Add Sen. Ed Markey (D-Mass.) to the list of those concerned about the partnership between internet-connected video doorbell company Ring--owned by Amazon--and over 400 police departments.
If users consent, Ring shares video footage from the doorbells with local police departments and federal agencies. That footage may help solve crimes if suspected faces ring a bell, as it were, but it also clearly has privacy implications.
Markey's knock on the doorbell--in addition to his alarm that Ring is looking into facial recognition technology--is that Ring uses "targeted" language to encourage its users to grant police access to doorbell video footage and has proactively sought out law enforcement partners.
In a letter to Amazon CEO Jeff Bezos, Markey points to the "considerable privacy and civil liberty risks" in Ring's products and partnerships.
Sen.
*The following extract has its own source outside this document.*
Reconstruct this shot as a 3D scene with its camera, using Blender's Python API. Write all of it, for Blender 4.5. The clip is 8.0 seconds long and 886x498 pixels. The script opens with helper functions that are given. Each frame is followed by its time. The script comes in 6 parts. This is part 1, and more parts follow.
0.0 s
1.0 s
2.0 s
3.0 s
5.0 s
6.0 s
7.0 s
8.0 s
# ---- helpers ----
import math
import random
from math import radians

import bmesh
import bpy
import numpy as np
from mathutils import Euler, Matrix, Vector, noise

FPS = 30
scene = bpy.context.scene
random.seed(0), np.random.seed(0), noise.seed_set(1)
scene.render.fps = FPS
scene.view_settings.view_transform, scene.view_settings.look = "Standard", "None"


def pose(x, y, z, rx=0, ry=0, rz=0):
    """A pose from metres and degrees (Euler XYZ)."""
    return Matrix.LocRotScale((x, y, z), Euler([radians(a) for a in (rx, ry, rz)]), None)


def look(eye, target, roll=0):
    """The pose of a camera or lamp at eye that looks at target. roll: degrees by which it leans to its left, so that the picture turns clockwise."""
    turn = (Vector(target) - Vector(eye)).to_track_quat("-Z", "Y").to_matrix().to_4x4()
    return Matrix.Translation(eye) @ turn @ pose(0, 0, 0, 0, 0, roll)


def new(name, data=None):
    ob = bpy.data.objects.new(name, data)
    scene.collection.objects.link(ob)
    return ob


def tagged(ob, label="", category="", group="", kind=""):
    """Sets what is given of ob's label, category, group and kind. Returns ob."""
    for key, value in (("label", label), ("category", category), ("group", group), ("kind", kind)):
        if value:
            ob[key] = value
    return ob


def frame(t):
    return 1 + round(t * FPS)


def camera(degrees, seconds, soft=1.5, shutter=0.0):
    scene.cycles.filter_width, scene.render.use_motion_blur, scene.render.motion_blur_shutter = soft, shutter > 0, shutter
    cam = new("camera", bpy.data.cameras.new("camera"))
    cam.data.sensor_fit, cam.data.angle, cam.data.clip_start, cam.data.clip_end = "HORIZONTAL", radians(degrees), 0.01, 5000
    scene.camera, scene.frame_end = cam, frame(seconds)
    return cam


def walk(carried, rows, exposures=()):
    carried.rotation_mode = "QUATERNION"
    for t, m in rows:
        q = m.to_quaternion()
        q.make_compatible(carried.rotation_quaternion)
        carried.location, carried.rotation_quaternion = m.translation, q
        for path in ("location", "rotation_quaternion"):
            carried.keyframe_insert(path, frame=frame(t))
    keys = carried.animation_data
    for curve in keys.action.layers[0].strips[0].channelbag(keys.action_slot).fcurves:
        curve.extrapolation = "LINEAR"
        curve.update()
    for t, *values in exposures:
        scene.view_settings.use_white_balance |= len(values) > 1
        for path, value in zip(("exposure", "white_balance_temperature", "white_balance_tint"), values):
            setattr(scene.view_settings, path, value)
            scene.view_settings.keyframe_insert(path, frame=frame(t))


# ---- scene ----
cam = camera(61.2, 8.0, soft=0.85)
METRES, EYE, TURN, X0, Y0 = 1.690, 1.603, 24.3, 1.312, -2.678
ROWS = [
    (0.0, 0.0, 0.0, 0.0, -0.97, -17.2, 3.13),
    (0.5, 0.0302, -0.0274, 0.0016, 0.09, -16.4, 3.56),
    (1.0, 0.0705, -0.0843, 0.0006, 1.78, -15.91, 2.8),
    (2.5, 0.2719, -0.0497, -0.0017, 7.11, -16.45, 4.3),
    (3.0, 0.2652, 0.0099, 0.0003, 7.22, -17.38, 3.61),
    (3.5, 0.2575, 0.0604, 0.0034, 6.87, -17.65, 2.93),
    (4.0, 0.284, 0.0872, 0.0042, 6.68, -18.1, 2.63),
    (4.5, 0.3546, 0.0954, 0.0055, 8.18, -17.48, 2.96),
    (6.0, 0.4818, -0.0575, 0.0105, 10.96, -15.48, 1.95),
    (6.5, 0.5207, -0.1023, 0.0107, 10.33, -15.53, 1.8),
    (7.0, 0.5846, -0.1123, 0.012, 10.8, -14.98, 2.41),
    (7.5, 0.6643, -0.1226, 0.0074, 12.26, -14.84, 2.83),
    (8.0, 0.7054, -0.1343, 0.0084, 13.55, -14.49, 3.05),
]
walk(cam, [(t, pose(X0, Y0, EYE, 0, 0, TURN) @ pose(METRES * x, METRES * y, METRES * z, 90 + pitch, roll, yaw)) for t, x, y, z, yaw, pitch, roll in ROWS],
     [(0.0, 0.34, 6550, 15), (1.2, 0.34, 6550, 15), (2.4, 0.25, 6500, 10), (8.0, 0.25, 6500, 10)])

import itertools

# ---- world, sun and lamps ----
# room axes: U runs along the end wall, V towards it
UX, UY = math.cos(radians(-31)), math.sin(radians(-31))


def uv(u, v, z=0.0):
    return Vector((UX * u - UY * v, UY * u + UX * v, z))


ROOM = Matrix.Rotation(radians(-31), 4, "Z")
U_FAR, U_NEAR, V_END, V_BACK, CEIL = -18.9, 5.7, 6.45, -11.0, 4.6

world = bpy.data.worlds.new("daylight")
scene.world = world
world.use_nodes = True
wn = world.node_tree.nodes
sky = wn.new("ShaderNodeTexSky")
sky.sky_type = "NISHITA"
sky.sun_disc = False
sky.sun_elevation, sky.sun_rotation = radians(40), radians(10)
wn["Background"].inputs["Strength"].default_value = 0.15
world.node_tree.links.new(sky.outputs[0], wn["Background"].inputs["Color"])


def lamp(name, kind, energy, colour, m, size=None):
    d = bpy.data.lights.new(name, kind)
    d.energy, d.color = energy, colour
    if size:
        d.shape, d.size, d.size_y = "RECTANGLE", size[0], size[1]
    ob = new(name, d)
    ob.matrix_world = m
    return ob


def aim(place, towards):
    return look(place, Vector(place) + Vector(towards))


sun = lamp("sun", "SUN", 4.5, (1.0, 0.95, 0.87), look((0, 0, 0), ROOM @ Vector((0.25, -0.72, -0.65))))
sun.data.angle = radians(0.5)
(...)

Markey has been a leading voice for protecting privacy, including sponsoring legislation to give web users, particularly younger ones, more control over their information.
Markey wants (by Sept. 26) the answers to a bunch of questions.
Those include 1) the identities of all its law enforcement partners past and present, 2) whether law enforcement is allowed to share footage with other entities, 3) whether it will review its consent prompts so they do not use coersive or manipulative language that encourages sharing the video, 4) whether law enforcement has security safeguards to protect the user video they access, 5) and whether Amazon plans to coordinate law enforcement's current use of its Rekognition facial recognition product with facial recognition offerings from Ring.